Kenyan Meat Exporters Lose Sh1 Billion in Week as Middle East Shipments Disrupt

BusinessBrenda2544 hours ago
Kenyan Meat Exporters Lose Sh1 Billion in Week as Middle East Shipments Disrupt
Kenyan meat exporters have suffered losses estimated at Sh1 billion in the past week alone after shipments to several Middle Eastern markets were severely disrupted by escalating regional tensions and related security concerns. 

The Kenya Meat Commission and private exporters reported that vessels carrying chilled and frozen beef, mutton and goat meat destined for the United Arab Emirates, Saudi Arabia, Qatar, Oman and Bahrain have been delayed, rerouted or held at ports due to heightened naval activity, insurance premium spikes and cautious shipping decisions. Several consignments already at sea have been diverted to alternative routes around Africa, adding 10–14 days to transit times and increasing spoilage risks for perishable goods. 

The Kenya Livestock Producers Association Chairman Joseph Mutua described the situation as a major blow to an industry that has worked for years to meet stringent halal certification and sanitary standards required by Gulf buyers. “We have lost contracts worth over Sh1 billion in the last seven days,” Mutua said. “Buyers are cancelling orders or demanding discounts because of delays. Some shipments are stuck at sea with refrigeration costs mounting daily. If this continues, many processors may be forced to scale down production and lay off workers.” 

Middle Eastern countries account for approximately 60–70 percent of Kenya’s formal meat exports, with annual earnings in the range of $80–100 million before the disruption. The sudden halt has left cold stores in Athi River, Kajiado, Isiolo and other counties filled with unsold stock, while pastoralist communities in northern Kenya—who supply the bulk of live animals—face reduced prices and delayed payments. 

The International Monetary Fund has weighed in on the broader implications, warning that the widening Middle East conflict and potential risks to critical shipping routes such as the Strait of Hormuz could drive up global freight costs and weigh heavily on Kenya’s export-oriented sectors. In its latest regional economic outlook update, the IMF noted that prolonged instability in the Gulf could add 15–30 percent to container and bulk shipping rates, directly affecting Kenya’s tea, horticulture, livestock and manufactured exports. 

“Kenya is particularly vulnerable because of its reliance on sea freight for more than 95 percent of its international trade,” an IMF economist said during a virtual briefing. “Any sustained disruption in the Arabian Gulf or Red Sea corridor would increase costs, reduce competitiveness and squeeze margins for exporters already dealing with high input prices and currency depreciation.” 

Tea exporters have already reported similar pressures, with several containers delayed at ports in the Gulf and insurance premiums for Red Sea routes doubling in recent weeks. The Kenya Tea Development Agency said prolonged disruptions could shave millions off the sector’s earnings during the peak harvest season. 

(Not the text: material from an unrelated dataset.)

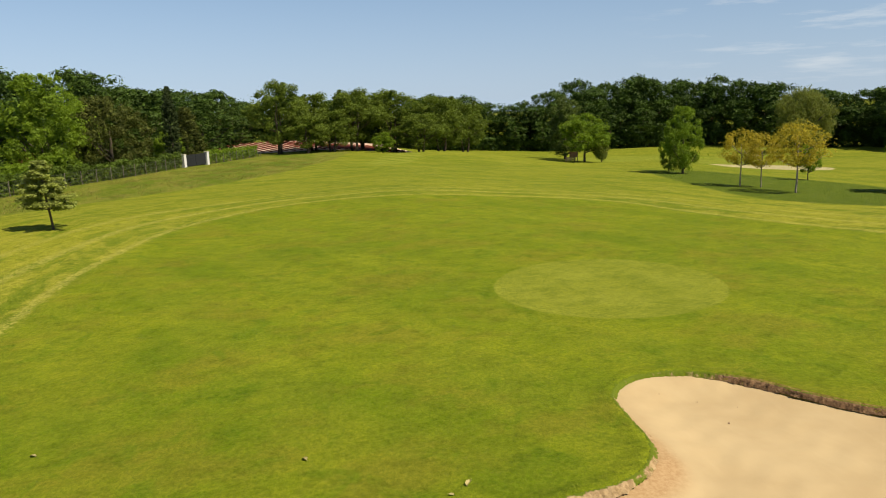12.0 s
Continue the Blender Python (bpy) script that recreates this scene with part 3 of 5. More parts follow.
def bunker_lip():
    """A crumbling edge of soil and roots all round the sand, deepest where it is worn."""
    rng = np.random.default_rng(77)
    p = np.array(BUNKER)
    p = np.stack([p + (np.roll(p, -1, 0) - p) * f for f in (0, 0.2, 0.4, 0.6, 0.8)], 1).reshape(-1, 2)
    tan = np.roll(p, -1, 0) - np.roll(p, 1, 0)
    tan /= np.linalg.norm(tan, axis=1)[:, None]
    out = np.stack([tan[:, 1], -tan[:, 0]], 1)
    area = np.sum(p[:, 0] * np.roll(p[:, 1], -1) - np.roll(p[:, 0], -1) * p[:, 1])
    out *= np.sign(area)
    n = len(p)
    rag = rng.random(n)
    rag = (rag + np.roll(rag, 1) + np.roll(rag, -1)) / 3
    worn = eroded(p[:, 0], p[:, 1])
    nose = spur(p[:, 0], p[:, 1])
    near = smooth(9.2, 11.0, p[:, 0])           # the turf rolls over the western side
    patchy = 0.45 + 0.35 * np.sin(np.arange(n) * 0.13) + 0.35 * np.sin(np.arange(n) * 0.047 + 1.0) + 0.3 * (rag - 0.5)
    patchy = np.clip(patchy, 0.1, 1.0)
    bare = np.clip(0.25 * rag + worn * (0.45 + 0.55 * patchy) + nose * patchy, 0, 1)
    deep = 0.05 + 0.06 * worn * patchy
    wide = 0.11 + 0.06 * worn * patchy + 0.08 * nose * patchy
    rings = []
    for f, rise in ((0.05, 0.02), (0.0, 0.03), (-0.3, 0.0), (-0.6, -0.45), (-1.0, -1.05)):
        off = f if f >= 0 else f * wide * (0.75 + 0.5 * rag)
        q = p + out * (off + rng.normal(0, 0.012, n))[:, None]
        z = land(q[:, 0], q[:, 1]) + np.where(rise > 0, rise * (0.6 + 0.4 * near), rise * (deep + 0.05)) + rng.normal(0, 0.006, n)
        rings.append(np.stack([q[:, 0], q[:, 1], z], 1))
    verts = np.concatenate(rings)
    faces = [(a * n + k, a * n + (k + 1) % n, (a + 1) * n + (k + 1) % n, (a + 1) * n + k) for a in range(len(rings) - 1) for k in range(n)]
    m = Mat("crumbling bunker soil", 0.95, 0.0, 0.1)
    vec = m.coords("Object")
    c = m.mix(m.ramp(m.noise(6, vec, 6, 0.75), 0.35, 0.65), (0.22, 0.145, 0.07), (0.42, 0.30, 0.165))
    c = m.mix(m.ramp(m.attr("worn"), 0.1, 0.8, 0.0, 0.9), c, m.mix(m.ramp(m.noise(6, vec, 6, 0.75), 0.35, 0.65), (0.085, 0.045, 0.025), (0.26, 0.145, 0.075)))
    c = m.mix(m.ramp(m.noise(22, vec, 4, 0.7), 0.5, 0.68, 0.0, 0.5), c, (0.42, 0.30, 0.15))
    c = m.mix(m.ramp(m.math("ADD", m.attr("bare"), m.math("MULTIPLY", m.math("SUBTRACT", m.noise(4, vec, 5, 0.7), 0.5), 1.2)), 0.45, 0.25), c, m.mix(m.noise(30, vec, 4, 0.7), (0.05, 0.09, 0.006), (0.16, 0.19, 0.02)))
    m.color(c)
    m.bump(m.noise(18, vec, 6, 0.7), 0.8, 0.04)
    me = mesh_of("bunker_edge", verts, faces, m.mat, True)
    me.attributes.new("worn", "FLOAT", "POINT").data.foreach_set("value", np.tile(worn, len(rings)).astype(np.float32))
    me.attributes.new("bare", "FLOAT", "POINT").data.foreach_set("value", np.concatenate([bare * (0.25 if k < 2 else 1.0) for k in range(len(rings))]).astype(np.float32))
    tagged(new("bunker_edge", me), "crumbling brown soil edge round the sand bunker", "bunker edge", kind="structure")


build_ground()
build_bunker()
bunker_lip()


def rim_blades():
    """Longer grass blades round the bunker."""
    rng = np.random.default_rng(41)
    x = y = tall = np.zeros(0)
    m = 26000
    bx, by = rng.uniform(8.5, 21.2, m), rng.uniform(-21, -2.4, m)
    db = distance_to(BUNKER, bx, by)
    kb = (db > 0.0) & (db < 0.5)
    x, y, tall = np.r_[x, bx[kb]], np.r_[y, by[kb]], np.r_[tall, 0.05 * np.ones(kb.sum())]
    z = land(x, y) + 0.05 * np.exp(-((distance_to(BUNKER, x, y) - 0.22) / 0.25) ** 2) - 0.01
    a = rng.random(len(x)) * math.tau
    foot = np.stack([x, y, z], 1)
    h = tall * rng.uniform(0.5, 1.3, len(x))
    tip = foot + np.stack([np.cos(a) * h * 0.6, np.sin(a) * h * 0.6, h], 1)
    w = np.stack([-np.sin(a), np.cos(a), 0 * a], 1) * 0.006
    mid = (foot + tip) / 2
    me = quad_mesh("grass_blades", np.stack([foot, mid - w, tip, mid + w], 1), leafy("rim grass blades", (0.24, 0.26, 0.03), (0.09, 0.13, 0.012), 0.3))
    tagged(new("grass_blades", me), "longer green grass blades round the bunker rim", "grass", kind="stuff")



def rough_blades():
    """Tussocks of uncut grass in the rough round the green and beside the fairway."""
    rng = np.random.default_rng(43)
    n = 520000
    x, y = rng.uniform(-34, 62, n), rng.uniform(2, 42, n)
    lump = np.sin(x * 1.7 + 2.1 * np.sin(y * 0.9)) * np.sin(y * 2.3 + 1.7 * np.sin(x * 0.7)) + 0.6 * np.sin(x * 4.3 + y * 3.1)
    keep = (rng.random(n) < 0.18 + 0.34 * lump) & (distance_to(APRON[::2], x, y) > 2.2) & (y + 0.33 * (x + 10) < np.where(x < -6, 29.0, 60)) & (y < 40 - 0.55 * np.maximum(0, x - 20))
    x, y = x[keep], y[keep]
    keep = distance_to(FAIRWAY[::2], x, y) > 0.3
    x, y = x[keep], y[keep]
    near = smooth(4.0, 0.5, distance_to(APRON[::2], x, y))
    a = rng.random(len(x)) * math.tau
    foot = np.stack([x, y, land(x, y) - 0.01], 1)
    h = rng.uniform(0.015, 0.035, len(x)) * (1 + 0.6 * near)
    tip = foot + np.stack([np.cos(a) * h * 0.5, np.sin(a) * h * 0.5, h], 1)
    w = np.stack([-np.sin(a), np.cos(a), 0 * a], 1) * (0.016 + 0.016 * rng.random(len(x)))[:, None]
    me = blade_mesh("grass_tussocks", np.stack([foot - w, foot + w, tip], 1), leafy("rough grass tussocks", (0.42, 0.38, 0.06), (0.17, 0.21, 0.018), 0.55, vary=0.4))
    tagged(new("grass_tussocks", me), "uneven tussocks of green and straw grass in the rough", "grass", kind="stuff")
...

The government has acknowledged the crisis but maintained an optimistic tone. Trade Cabinet Secretary Moses Kuria said efforts are underway to diversify markets and explore air-freight options for high-value chilled meat. “We are engaging Gulf partners to restore normal shipping lanes and opening new markets in West Africa and Asia,” Kuria said. “In the short term, we will support exporters through export-promotion funds and insurance subsidies to cushion the losses.” 

Livestock farmers and exporters have called for urgent intervention, including temporary export subsidies, expedited payments from the Export Compensation Fund and diplomatic pressure to secure safe passage for Kenyan cargo. The Meat Industry Stakeholders Forum has warned that continued losses could force closure of several processing plants and trigger job losses in the thousands. 

The situation is being closely monitored by the National Treasury and the Central Bank, which have indicated they are prepared to provide short-term liquidity support to affected exporters if the disruption extends beyond a few weeks. Meanwhile, the Kenya Ports Authority has confirmed that Mombasa port operations remain normal, with no direct impact from the Gulf tensions on berthing or cargo handling. 

As the Middle East conflict enters a more volatile phase, Kenya’s export sectors—particularly meat and tea—face an uncertain period ahead. The Sh1 billion loss in one week serves as an early warning of how quickly geopolitical shocks can translate into domestic economic pain for a trade-dependent economy.